ViscountPenguin 3 days ago

You can get a lot of the benefits of hexagonal grids with triangular grids if you play your cards right. For example, you can allow units on a given triangle to move as if they were on the hexagonal grid that's formed by gluing triangles together at their corners.

o11c 3 days ago

I suggest using triangles in pairs, since diamonds form a grid nicely.

5 large strips (with 4 macro-triangles each) can form an icosahedron in a fairly sane way.

But IMO the biggest mistake people make is trying to make everything fit on a single square; multi-tile objects are very useful. And at that point, why not make everything take several tiles?

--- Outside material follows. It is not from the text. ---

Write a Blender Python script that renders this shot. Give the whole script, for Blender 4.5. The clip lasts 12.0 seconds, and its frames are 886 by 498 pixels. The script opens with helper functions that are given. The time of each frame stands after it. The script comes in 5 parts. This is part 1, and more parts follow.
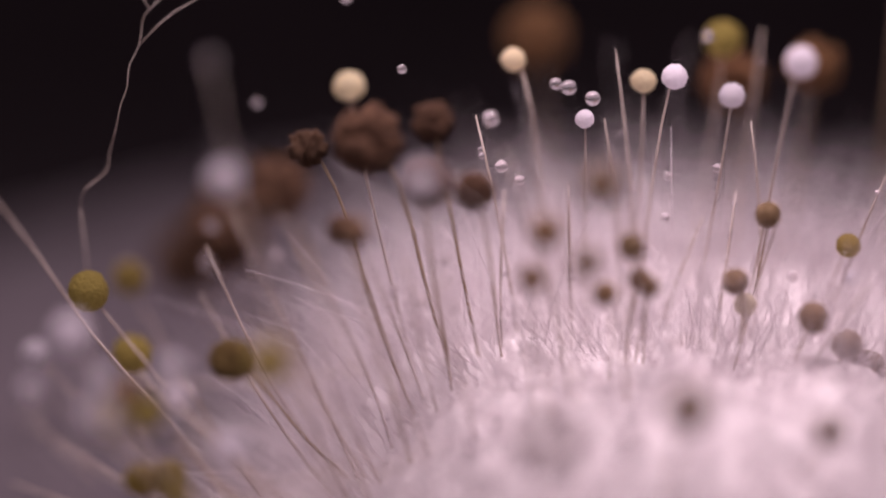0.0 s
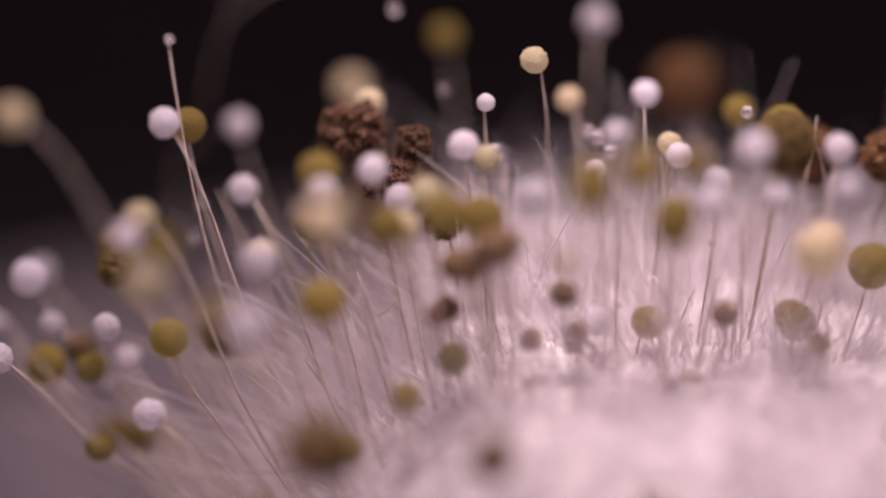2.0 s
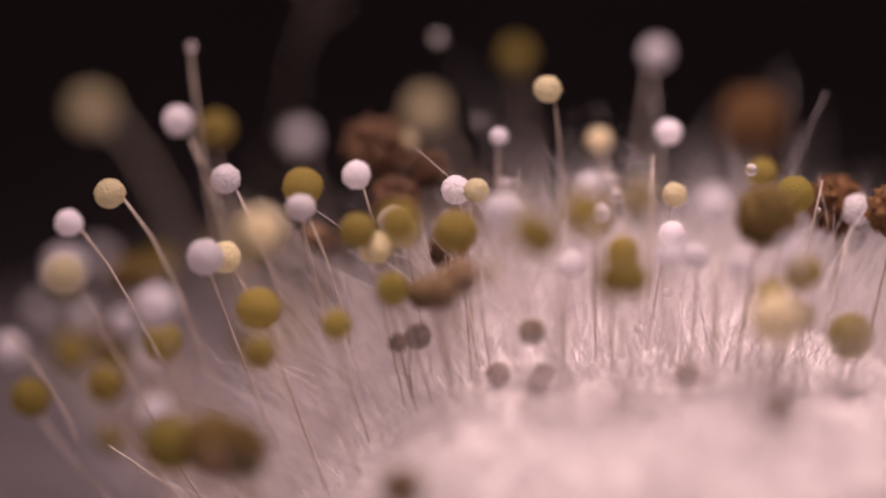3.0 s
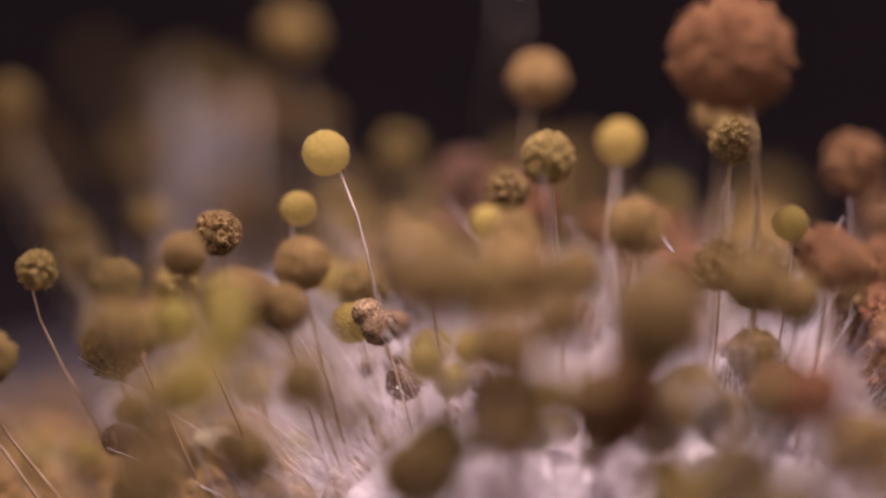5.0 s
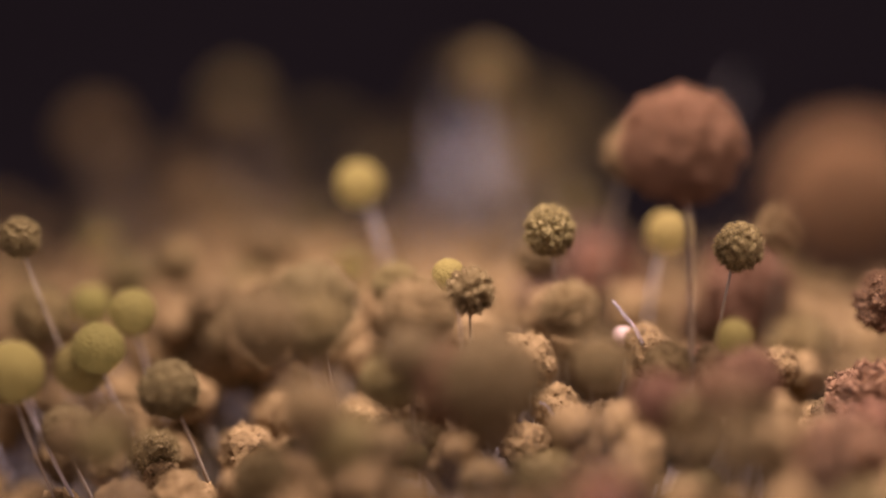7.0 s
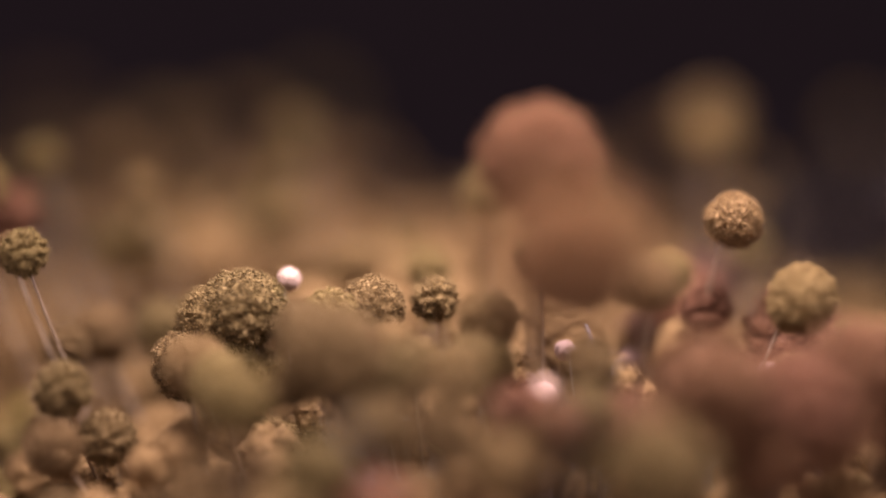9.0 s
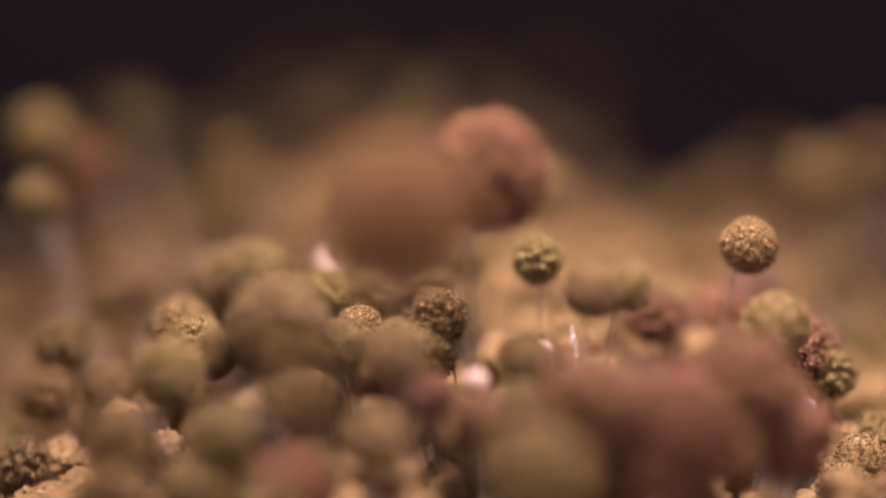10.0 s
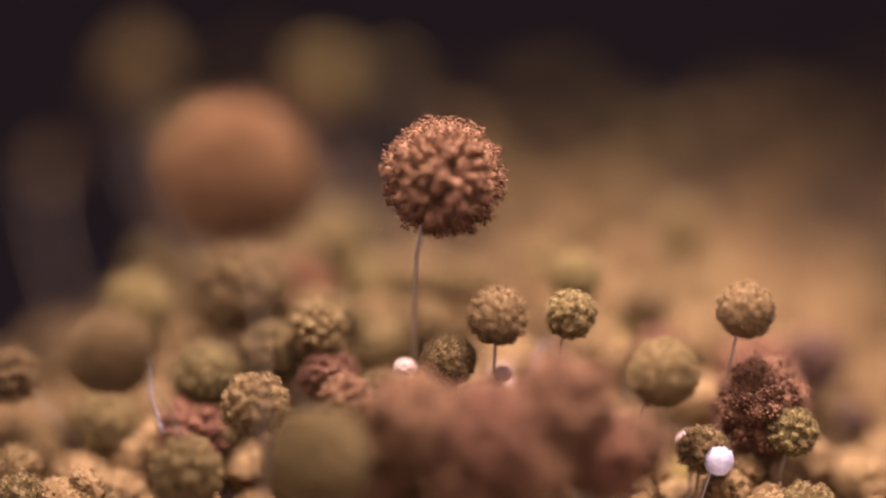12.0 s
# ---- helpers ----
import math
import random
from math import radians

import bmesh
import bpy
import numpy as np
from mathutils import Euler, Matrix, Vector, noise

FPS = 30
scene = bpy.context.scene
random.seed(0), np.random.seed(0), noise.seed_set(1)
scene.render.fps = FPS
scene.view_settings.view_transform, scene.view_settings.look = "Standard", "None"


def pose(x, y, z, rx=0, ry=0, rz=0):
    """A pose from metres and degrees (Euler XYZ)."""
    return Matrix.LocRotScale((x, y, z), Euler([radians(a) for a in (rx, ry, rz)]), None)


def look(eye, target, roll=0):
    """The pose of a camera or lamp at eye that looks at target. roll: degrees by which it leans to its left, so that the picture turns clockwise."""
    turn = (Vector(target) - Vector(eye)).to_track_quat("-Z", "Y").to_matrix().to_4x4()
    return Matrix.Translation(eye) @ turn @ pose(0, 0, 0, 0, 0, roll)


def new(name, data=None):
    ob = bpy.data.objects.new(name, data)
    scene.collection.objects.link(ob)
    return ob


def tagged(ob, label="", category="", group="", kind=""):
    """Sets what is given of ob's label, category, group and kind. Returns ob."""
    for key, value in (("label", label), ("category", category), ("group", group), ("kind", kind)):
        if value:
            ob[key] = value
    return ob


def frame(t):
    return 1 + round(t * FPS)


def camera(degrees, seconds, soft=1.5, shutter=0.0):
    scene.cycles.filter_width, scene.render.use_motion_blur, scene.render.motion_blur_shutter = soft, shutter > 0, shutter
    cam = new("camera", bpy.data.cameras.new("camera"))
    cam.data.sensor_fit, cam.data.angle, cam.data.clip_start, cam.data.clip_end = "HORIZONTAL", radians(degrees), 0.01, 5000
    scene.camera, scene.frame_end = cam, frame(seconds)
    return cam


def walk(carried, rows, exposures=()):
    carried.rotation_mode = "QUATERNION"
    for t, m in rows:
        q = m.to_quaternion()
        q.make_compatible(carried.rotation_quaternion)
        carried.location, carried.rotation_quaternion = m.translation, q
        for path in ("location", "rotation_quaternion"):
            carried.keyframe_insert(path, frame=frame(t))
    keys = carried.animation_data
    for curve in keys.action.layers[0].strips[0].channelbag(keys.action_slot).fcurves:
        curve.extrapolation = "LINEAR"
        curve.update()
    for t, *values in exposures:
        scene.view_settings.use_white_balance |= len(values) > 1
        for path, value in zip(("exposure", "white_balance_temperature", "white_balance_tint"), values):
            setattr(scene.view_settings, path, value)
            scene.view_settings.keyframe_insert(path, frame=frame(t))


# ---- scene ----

Abandoning tiles entirely in favor of node adjacency can cut memory a lot but requires more thought.

  • noduerme 3 days ago

    I don't know if this is the real historical reason, but if you're doing something 2.5D, isometric, at with 2D graphics, at anything other than a 45 degree angle, then anything larger than one square creates clipping problems because part of it should either be behind another sprite on a square whose closest vertex is closer to the camera than the furthest vertex of the forward element. Z-ordering things on the ground between those elements gets even trickier. Making each building (or part of a building) stay within one square is by far the easiest way out of that predicament.

pspeter3 3 days ago

Great write up on the pros of triangle grids. Did you consider using irregular triangles to help with the math? Eg a 2:1 triangle

mcphage 2 days ago

I'd like to see games using half-square grids—a square grid where units default to 2x2. That gets you a lot of the benefits of both squares and hexes.

stevage 2 days ago

What a great write-up.

I'd love to see board games use irregular grids, in the way they describe: different cell sizes/shapes suit different kinds of buildings/units.

ortusdux 3 days ago

Has anyone made a game using an aperiodic grid (Penrose or the like)? Would make for a fun challenge.